Wherever the string "recreates" appears in a line, extract that line.

BEGIN Extracted data

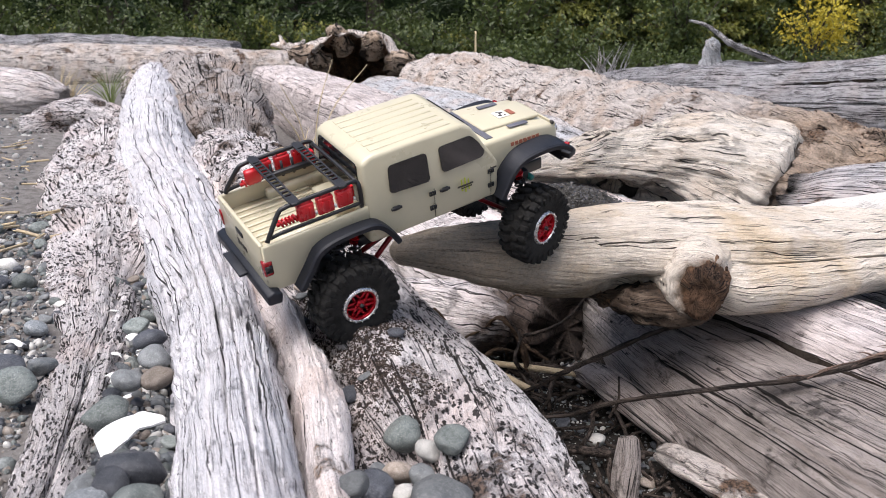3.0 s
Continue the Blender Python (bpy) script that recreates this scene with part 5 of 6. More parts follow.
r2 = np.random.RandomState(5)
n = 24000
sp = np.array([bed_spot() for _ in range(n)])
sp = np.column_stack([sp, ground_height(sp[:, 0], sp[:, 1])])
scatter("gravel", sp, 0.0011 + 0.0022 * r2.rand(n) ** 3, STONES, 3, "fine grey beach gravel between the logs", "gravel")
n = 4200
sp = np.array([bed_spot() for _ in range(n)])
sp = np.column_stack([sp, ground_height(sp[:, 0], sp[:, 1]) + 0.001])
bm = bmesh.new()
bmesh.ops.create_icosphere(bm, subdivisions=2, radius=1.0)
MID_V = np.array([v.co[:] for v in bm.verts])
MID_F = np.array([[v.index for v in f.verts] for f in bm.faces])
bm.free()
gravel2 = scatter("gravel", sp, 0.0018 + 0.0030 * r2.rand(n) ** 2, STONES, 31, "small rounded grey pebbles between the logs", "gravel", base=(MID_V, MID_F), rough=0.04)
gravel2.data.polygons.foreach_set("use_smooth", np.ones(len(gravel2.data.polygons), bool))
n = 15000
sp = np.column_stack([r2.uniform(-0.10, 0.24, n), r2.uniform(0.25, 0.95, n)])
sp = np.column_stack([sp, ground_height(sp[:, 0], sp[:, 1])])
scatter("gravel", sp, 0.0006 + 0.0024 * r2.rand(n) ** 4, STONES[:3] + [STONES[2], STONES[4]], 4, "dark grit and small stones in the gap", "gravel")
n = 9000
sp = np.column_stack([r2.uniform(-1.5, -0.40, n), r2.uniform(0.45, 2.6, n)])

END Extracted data
BEGIN Extracted data

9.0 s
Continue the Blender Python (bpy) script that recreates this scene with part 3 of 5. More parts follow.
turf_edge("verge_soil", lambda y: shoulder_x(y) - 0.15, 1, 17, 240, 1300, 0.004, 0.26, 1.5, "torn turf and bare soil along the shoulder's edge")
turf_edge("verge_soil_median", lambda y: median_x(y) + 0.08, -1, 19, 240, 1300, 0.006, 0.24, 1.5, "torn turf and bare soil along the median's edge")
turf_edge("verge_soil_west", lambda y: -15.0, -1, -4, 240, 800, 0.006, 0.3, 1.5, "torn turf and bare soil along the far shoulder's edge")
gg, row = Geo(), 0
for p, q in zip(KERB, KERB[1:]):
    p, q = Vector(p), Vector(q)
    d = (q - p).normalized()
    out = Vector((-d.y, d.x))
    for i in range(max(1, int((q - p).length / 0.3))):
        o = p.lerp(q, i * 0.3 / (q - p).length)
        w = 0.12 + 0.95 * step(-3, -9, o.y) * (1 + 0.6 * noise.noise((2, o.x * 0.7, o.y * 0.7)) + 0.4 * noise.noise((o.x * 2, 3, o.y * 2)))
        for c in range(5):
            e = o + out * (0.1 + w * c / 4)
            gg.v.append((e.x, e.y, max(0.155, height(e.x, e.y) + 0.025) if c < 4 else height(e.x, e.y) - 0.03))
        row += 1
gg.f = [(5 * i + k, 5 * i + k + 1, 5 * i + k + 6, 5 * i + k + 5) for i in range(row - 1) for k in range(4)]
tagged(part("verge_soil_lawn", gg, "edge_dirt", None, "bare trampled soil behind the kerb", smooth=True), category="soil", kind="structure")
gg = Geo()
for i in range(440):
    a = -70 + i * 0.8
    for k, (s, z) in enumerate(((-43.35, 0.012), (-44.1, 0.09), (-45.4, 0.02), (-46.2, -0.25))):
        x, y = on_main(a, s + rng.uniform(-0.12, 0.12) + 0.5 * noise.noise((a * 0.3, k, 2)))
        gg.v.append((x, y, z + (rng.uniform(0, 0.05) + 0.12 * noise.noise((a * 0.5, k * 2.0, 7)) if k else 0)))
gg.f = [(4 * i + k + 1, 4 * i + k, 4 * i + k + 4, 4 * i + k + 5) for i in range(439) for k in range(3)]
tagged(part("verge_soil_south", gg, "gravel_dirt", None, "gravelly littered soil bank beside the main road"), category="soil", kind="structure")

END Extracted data
BEGIN Extracted data

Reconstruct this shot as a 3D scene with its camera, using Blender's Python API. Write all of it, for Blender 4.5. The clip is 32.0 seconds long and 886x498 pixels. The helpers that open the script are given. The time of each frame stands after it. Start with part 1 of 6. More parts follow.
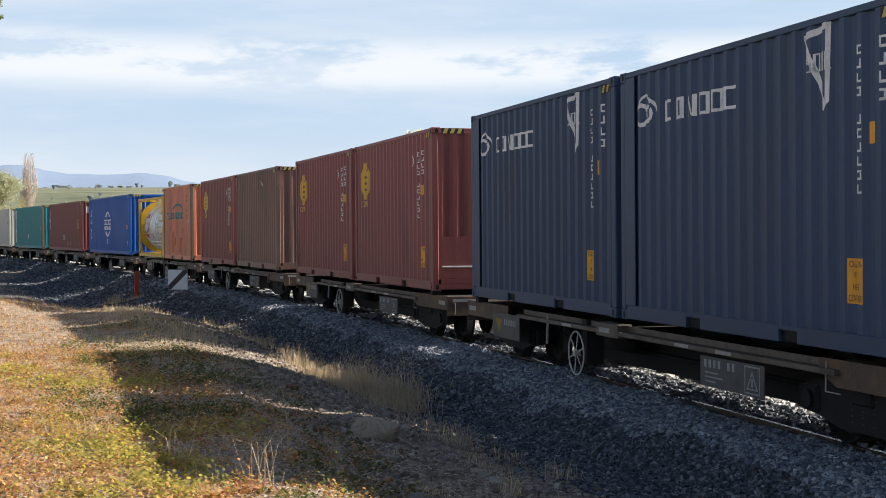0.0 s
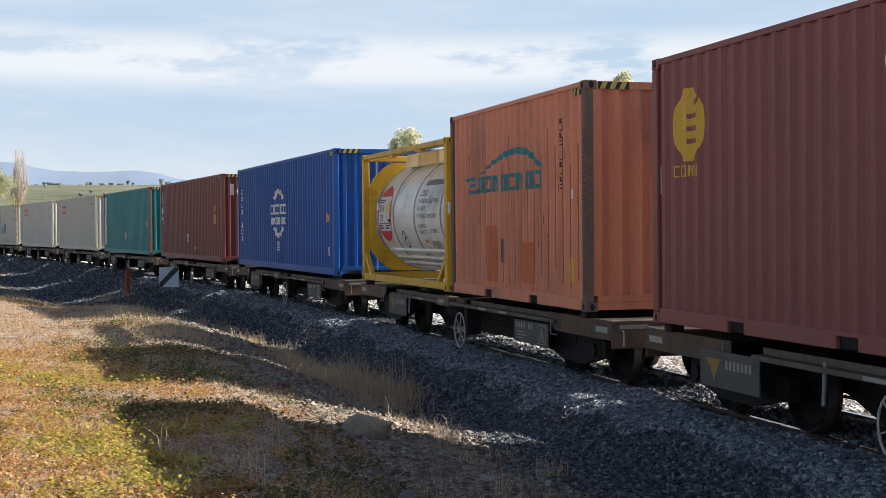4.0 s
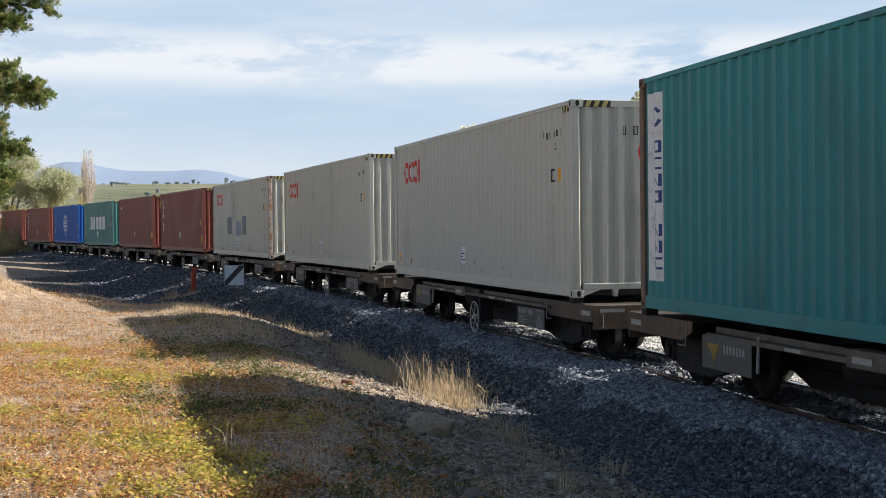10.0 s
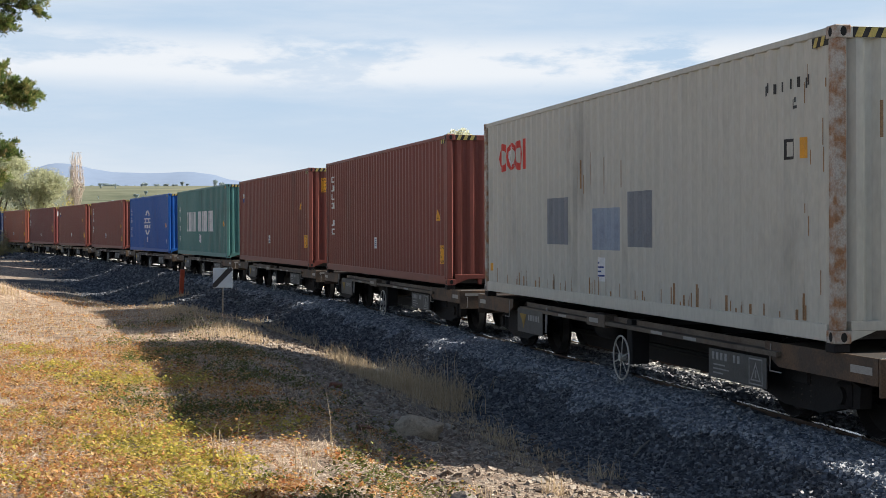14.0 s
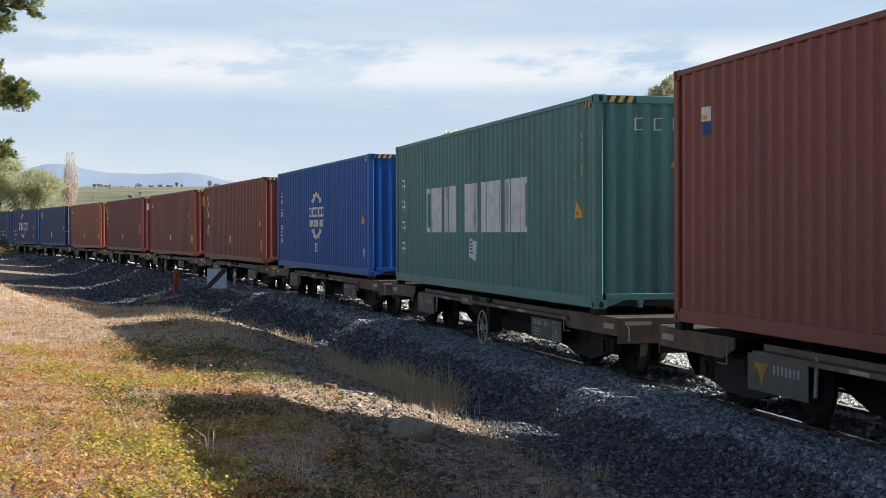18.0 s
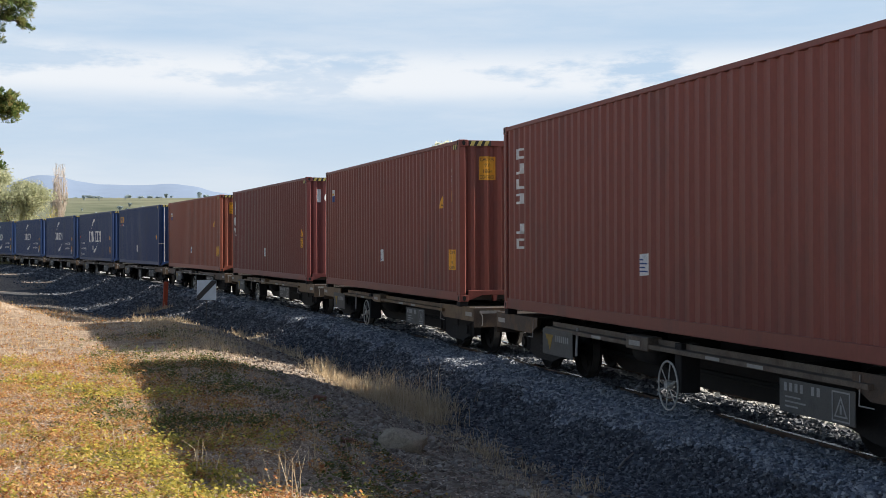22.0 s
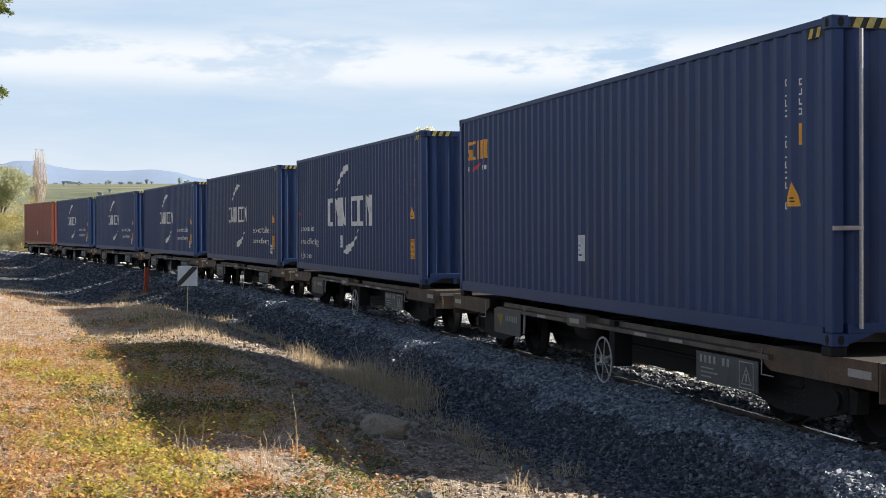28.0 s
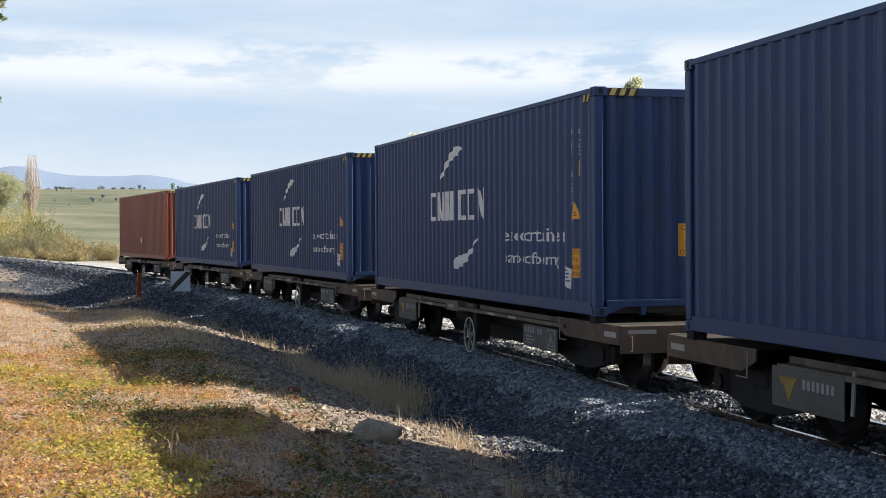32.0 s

END Extracted data

**Full output**
Continue the Blender Python (bpy) script that recreates this scene with part 5 of 6. More parts follow.
Continue the Blender Python (bpy) script that recreates this scene with part 3 of 5. More parts follow.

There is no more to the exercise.